Even so, 18-34 year old New Zealanders surveyed are more likely to use free public WiFi than any other age group, with almost half (45 percent) of respondents saying they have used free public WiFi in the last year.
In the survey, 15 percent of New Zealanders 18-34 year olds said they had performed work related activities on free public WiFi networks in the last year, twice as many as those aged 35 and over (7 percent).
The Unisys Security Index is a national survey of 543 adults, conducted in February 2012 by ConsumerLink, which provides insights into the New Zealand public’s sense of security in the areas of national, financial, personal and internet security.
The overall Unisys Security Index for New Zealand increased 3 points to 144 out of a possible 300 in the last year to reach its highest level since 2006. In particular, the internet and personal security indices are also the highest they have been in the history of the study, at 147 and 143 respectively.
Unauthorised access to, or misuse of, personal information was the top security concern for young Kiwis with 70 percent of New Zealanders aged 18-34 years old saying they were extremely or very concerned about this. This result is substantially higher than in Australia where just 44 percent of young Australians aged 18-34 years were seriously concerned.
The study also found Young Kiwis are the age group most concerned about their ability to meet financial obligations, with 51 percent of 18-34 year olds extremely or very concerned about this issue compared to 38 percent of 35-49 year olds and 27 percent of people aged 50 and over.

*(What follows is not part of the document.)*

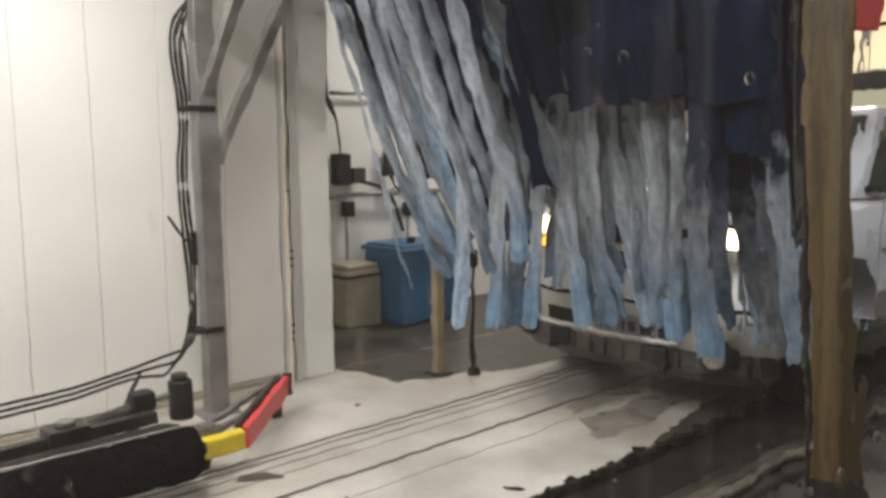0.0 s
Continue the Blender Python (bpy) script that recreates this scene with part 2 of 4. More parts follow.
def wet_film():
    """Wet glass: water film, streaks running down, soft drops and an added milky haze, thin enough to see through."""
    m = bpy.data.materials.new("wet_window_glass")
    m.use_nodes = True
    nt = m.node_tree
    n, l = nt.nodes, nt.links
    n.remove(n["Principled BSDF"])
    co = n.new("ShaderNodeTexCoord")

    def noise_at(scale, stretch, lo, hi, top):
        mp = n.new("ShaderNodeMapping")
        mp.inputs["Scale"].default_value = stretch
        l.new(co.outputs["Object"], mp.inputs[0])
        tx = n.new("ShaderNodeTexNoise")
        tx.inputs["Scale"].default_value, tx.inputs["Detail"].default_value = scale, 4
        l.new(mp.outputs[0], tx.inputs["Vector"])
        r = n.new("ShaderNodeMapRange")
        for key, v in (("From Min", lo), ("From Max", hi), ("To Min", 0.0), ("To Max", top)):
            r.inputs[key].default_value = v
        l.new(tx.outputs[0], r.inputs[0])
        return r.outputs[0]

    def add(a, b):
        s = n.new("ShaderNodeMath")
        s.operation = "ADD"
        for k, v in ((0, a), (1, b)):
            if isinstance(v, float):
                s.inputs[k].default_value = v
            else:
                l.new(v, s.inputs[k])
        return s.outputs[0]

    def times(a, b):
        s = n.new("ShaderNodeMath")
        s.operation = "MULTIPLY"
        l.new(a, s.inputs[0])
        l.new(b, s.inputs[1])
        return s.outputs[0]

    sep = n.new("ShaderNodeSeparateXYZ")
    l.new(co.outputs["Object"], sep.inputs[0])
    wet = n.new("ShaderNodeMapRange")
    for key, v in (("From Min", -0.05), ("From Max", 0.22), ("To Min", 0.12), ("To Max", 1.0)):
        wet.inputs[key].default_value = v
    l.new(sep.outputs["X"], wet.inputs[0])
    streaks = times(noise_at(42.0, (1.6, 1, 0.04), 0.54, 0.78, 0.024), wet.outputs[0])
    drops = noise_at(42.0, (1, 1, 0.7), 0.67, 0.79, 0.07)
    # The constant is an even haze, added to lift the dark tones.
    f = add(add(0.0075, streaks), drops)
    clear, milk = n.new("ShaderNodeBsdfTransparent"), n.new("ShaderNodeBsdfTranslucent")
    # Haze tinted warm, to warm the darks.
    milk.inputs[0].default_value = (0.86, 0.79, 0.68, 1)
    mix = n.new("ShaderNodeMixShader")
    l.new(f, mix.inputs[0])
    l.new(clear.outputs[0], mix.inputs[1])
    l.new(milk.outputs[0], mix.inputs[2])
    l.new(mix.outputs[0], n["Material Output"].inputs[0])
    return m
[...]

“It’s clear young people have embraced mobility, driven by the expanding range of WiFi-enabled mobile devices such as smartphones, laptops and tablets and the rapid proliferation of free WiFi access in high traffic public places such as cafes, airports, fast food outlets and shopping centres,” said Mr Brett Hodgson, Managing Director, Unisys New Zealand.
“The good news is that our young Kiwis seem to be aware of data privacy issues, with the majority concerned about unauthorised access to their information. However it is vital that they take suitable steps to protect the data they are accessing via the public WiFi network,” he said.
“Gen Y is helping to drive changes in the way we work by becoming more mobile. Employers need to update their security strategy to extend beyond the office and to cover employer-provided and employee-owned mobile devices. This requires a holistic approach to security that incorporates technologies, education and policies at every access point to the corporate network to prevent data breaches – both accidental and intentional,” said Mr. Hodgson.
“The need to better secure remote and mobile access has led to the development of new security measures. For example, ‘attribute-based access control’ uses a combination of information about the person seeking access – such as their location, what device they are using, whether the request is within their normal pattern of working hours, and how they have verified their identity – in order to determine what data is allowed to be accessed at that time. Or it may ask for additional proof of identity such as a fingerprint, before access is granted. This takes a very personalised approach to data access for mobile workers,” Mr Hodgson said.